Quality Score Worker
The Quality Score worker allows you to leverage TextReveal® quality score module so as to filter out noisy or unreadable documents according to a definable threshold.
Textreveal® API Quality score worker
The quality-score
worker is restricted to certain languages,
see the Language Support page for more informations
Definition
The Quality Score is a readability score provided at the document level. Is an indicator of the difference between a document and a set of reference texts to provide a readability value between 0 and 100. To calculate the quality score, the following are used:
-
Specific key performance indicators (KPIs) for each language group
-
Specific reference texts for each site type
The quality score operates at the topological level.

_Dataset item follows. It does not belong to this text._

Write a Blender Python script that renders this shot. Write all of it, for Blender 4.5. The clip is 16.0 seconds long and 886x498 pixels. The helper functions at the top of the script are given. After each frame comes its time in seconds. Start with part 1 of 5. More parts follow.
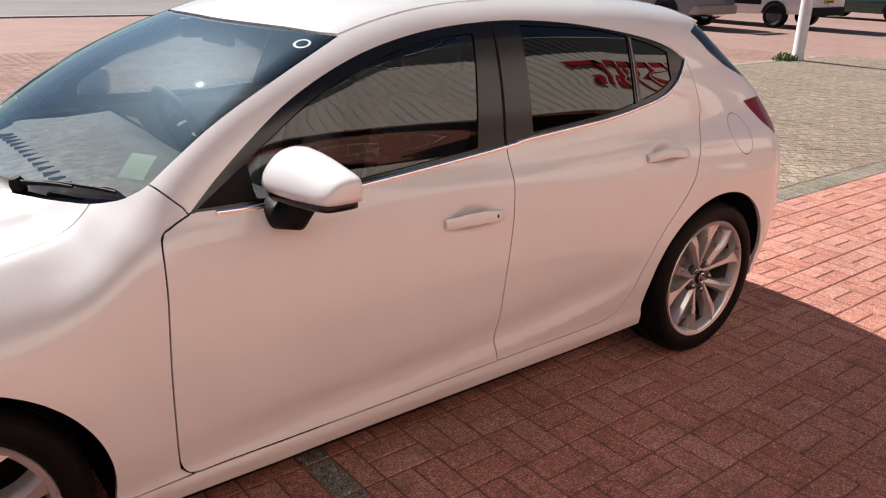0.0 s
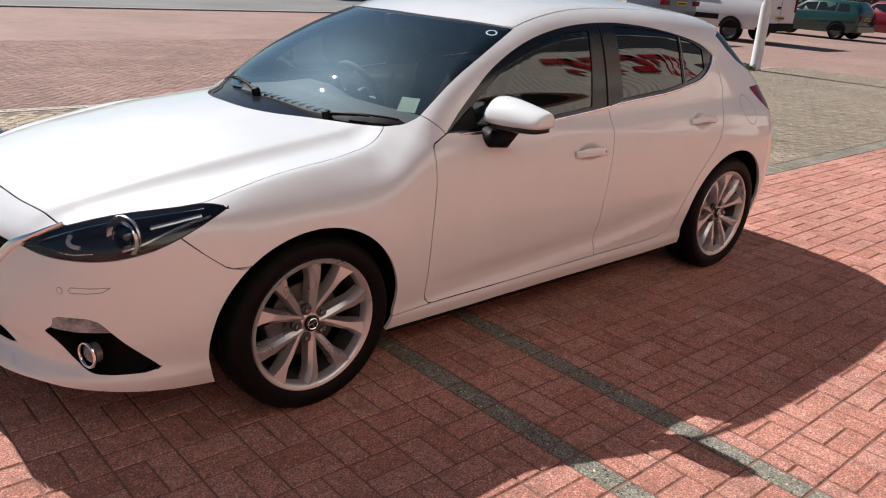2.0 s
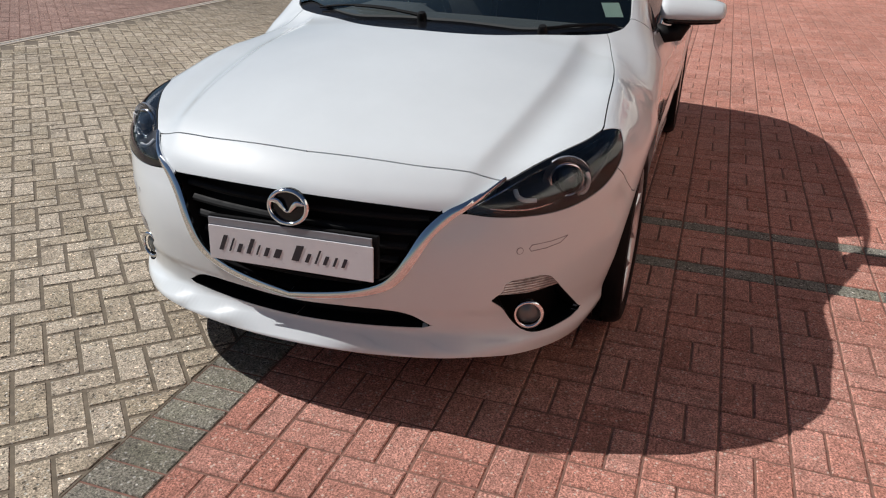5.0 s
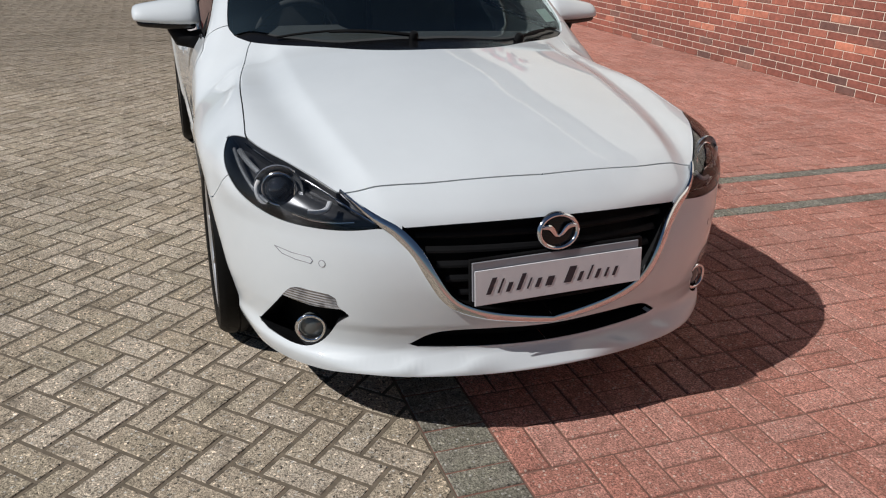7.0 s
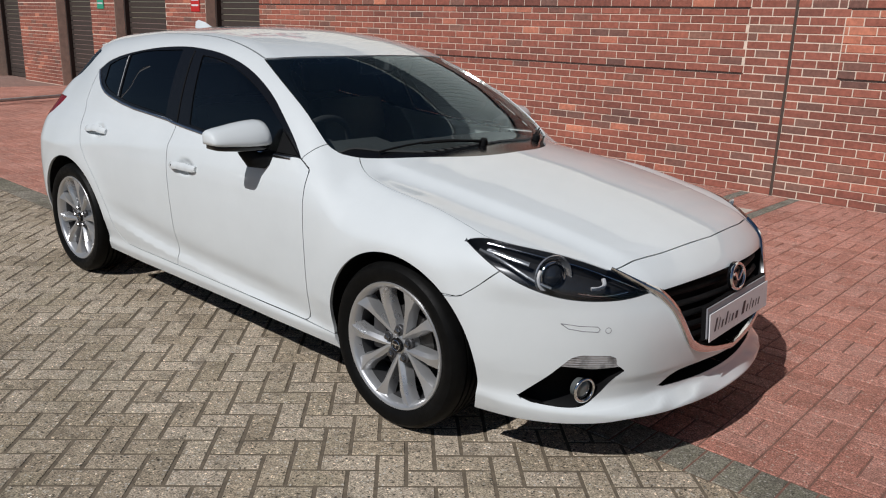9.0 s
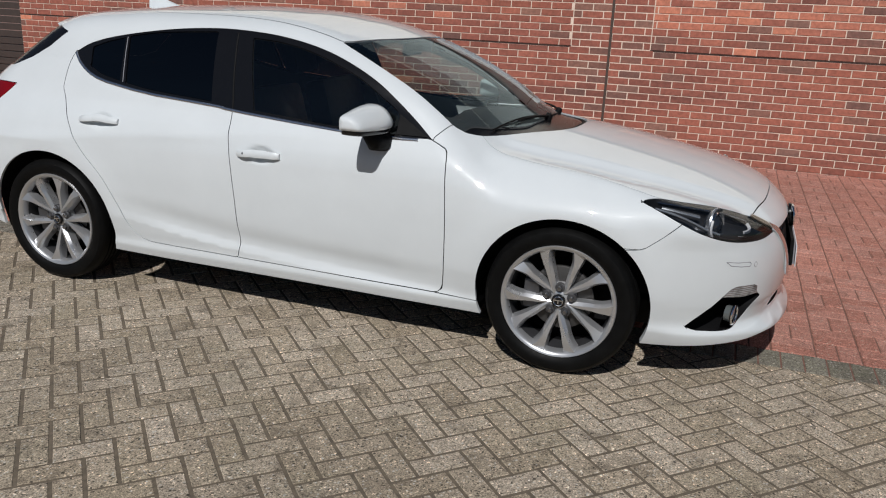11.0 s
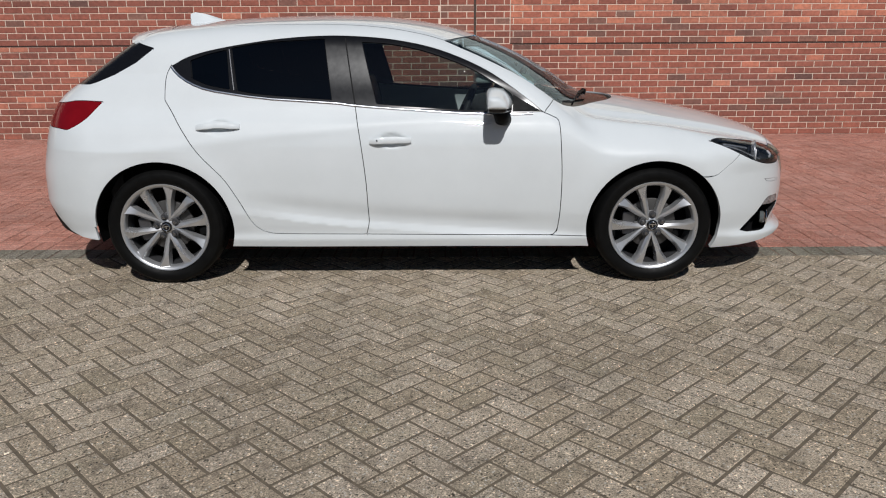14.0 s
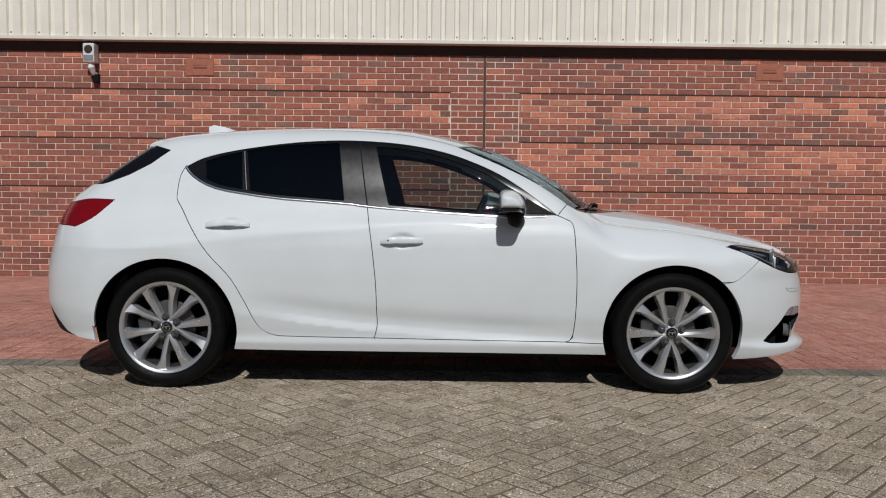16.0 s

It has no semantic feature and therefore is not fit to detect inappropriate document such as adult content.
Reference texts
Reference texts are documents that we consider to be the baseline for good readability documents. There are three groups of them which correspond to the site type currently available in SESAMm's data warehouse:
- News
- Blogs
- Discussions
KPIs
KPIs involved in quality score calculation
KPIs are statistical values computed from a document (such as number of char, number of sentences, etc). Human language is complex and depending on the language writing specificity may differ. Considering three differences we defined two main language groups which we called European languages, Japanese and Chinese languages ( Chinese and Japanese ).
There are currently two groups of KPIs including European language group and Chinese and Japanese language group.
European languages | Chinese and japanese | |
---|---|---|
KPIs |
|
|
The group names do not reflects the geographical original area of languages. For example we considered Korean to be into the group European languages because it uses “European” punctuation and every words are separated with a blank space like European languages.